In Arizona and California, among other school systems across the globe, open-source materials and digital resources are supplementing or supplanting standard textbooks. Why?
According to In a Digital Future, Textbooks Are History in the August 8 New York Times, today's kids are "digitally nimble. They multitask, transpose and extrapolate. . . .Students don’t engage with textbooks that are finite, linear and rote."
The move is particularly critical in California which, with Texas, dominates the national textbook market.
In California, the move to digital textbooks is spurred, in part, by the expense of textbooks and the current state financial crisis, yet the move is not without consequences. Some school districts are asking whether dependency on digital resources will widen the digital divide between those with access to computers and other electronic equipment and low-income students and school districts for whom technology is still out of reach.

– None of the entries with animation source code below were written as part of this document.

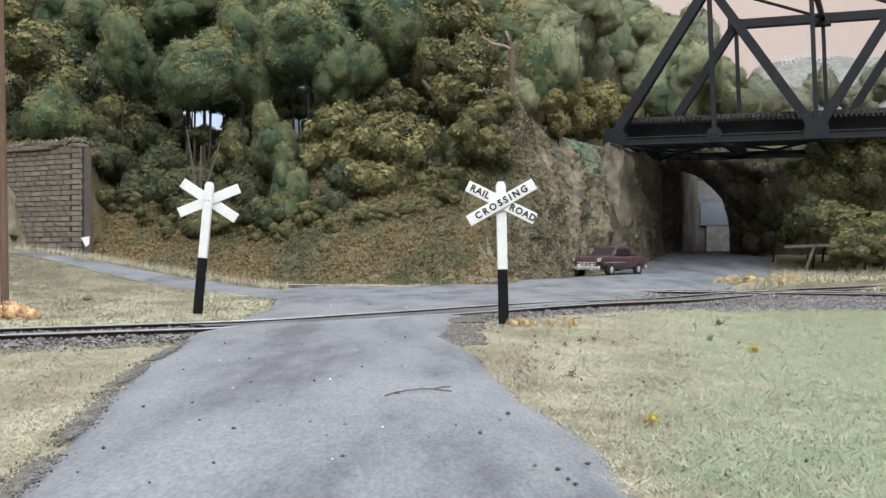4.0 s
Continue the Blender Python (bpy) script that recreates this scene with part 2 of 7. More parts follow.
def height(x, y):
    g = track_gap(x, y)
    front = 0.2 * smooth(3, 15, g)
    rise = 1.45 * smooth(-3.5, -19, x) * smooth(27, 44, y) * smooth(1.6, 4.2, g)
    z = front + rise
    # the branch bends down to the main line at the diamond crossing
    if g > -6 and x > -1:
        z = min(z, max(branch_z(x) - 0.04, z * (1 - smooth(2, 8, x))) if g > 1 else z)
    if g < -1.6:
        b = -g - 1.6
        road = 0.18 * smooth(0, 5, b) + 1.15 * smooth(60, 84, y)
        hill = 0.05 + 0.62 * max(b - 1.6, 0) + 0.9 * smooth(1.5, 6, b)
        hill += 0.5 * noise.noise((x * 0.35, y * 0.35, 0.0)) * smooth(1, 4, b)
        # the hill steepens into a rock face by the cutting
        hill += 4.6 * smooth(0.5, 4.5, x) * smooth(2, 6, b)
        v = valley(x, y)
        # low bank to the right of the back road
        if x > 7.4 + (y - 52) * 0.385:
            hill = 0.1 + 0.10 * b + 9 * smooth(20, 45, b)
        # two gaps in the crest through which the sky board shows
        gap = max(1 - smooth(3.4, 4.8, abs(x + 13.2 + (y - 62) * 0.2)), 1 - smooth(0.7, 1.5, abs(x + 7.9 + (y - 62) * 0.12))) * smooth(61, 65, y)
        hill = hill * (1 - gap) + min(hill, 6.6) * gap
        if x < -18.3 and 58.7 + (-18.3 - x) * 0.63 < y < 65.5:
            hill = max(hill, 6.4 + 0.2 * (y - 58.6))
        z = road * v + min(hill, 19) * (1 - v)
    return z


def gravel(x, y):
    """The stony wedge between the two tracks by the diamond crossing, and the track beds."""
    if abs(track_gap(x, y)) < 2.3 and 7 < x < 40:
        return True
    edge = 29.4 + 0.8 * noise.noise((x * 0.7, 3.0, 0.0)) + 0.08 * max(x - 6, 0)
    return x > 1.6 + max(0, 24 - y) * 2 and y > edge and track_gap(x, y) > -2.3 and x < 40 and not (x < 4.2 + (y - 30) * 0.33 and y > 29.5 and x < np.interp(y, BR_Y, BR_X) - 0.8)


BR_X, BR_Y = np.array([p[0] for p in BRANCH]), np.array([p[1] for p in BRANCH])


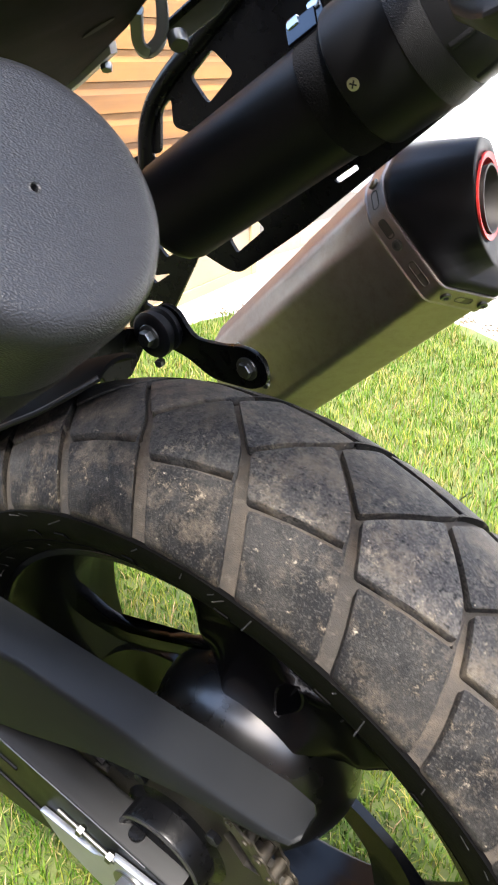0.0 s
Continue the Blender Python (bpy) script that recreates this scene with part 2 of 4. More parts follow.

Here in the Clearinghouse, we're exploring ways to help students think critically about textbooks in our Best Practices section, Teaching with Textbooks. In Questioning Textbook Authority, high school history teacher Robert Bain points out, "Students come to most historical topics without enough knowledge to question the textbook account, and they have long been taught to treat their books with deference." He offers a teaching technique to raise students ability to read critically—and to increase their own sense of intellectual authority.
In Teaching Materials, we answer the question, Do you know of any good online U.S. history textbooks?, pointing to several useful resources.
In his blog, Dan Cohen, Director of the Center for History and New Media, asks Where are the Open Humanities Textbooks? and compares the costs of creating textbooks with the development of free and open source materials. Also available for download: By the Book: Assessing the Place of Textbooks in U.S. Survey Courses, published in the Journal of American History in March 2005. In this article, Cohen examines the role of textbooks in teaching an undergraduate U.S. history survey course.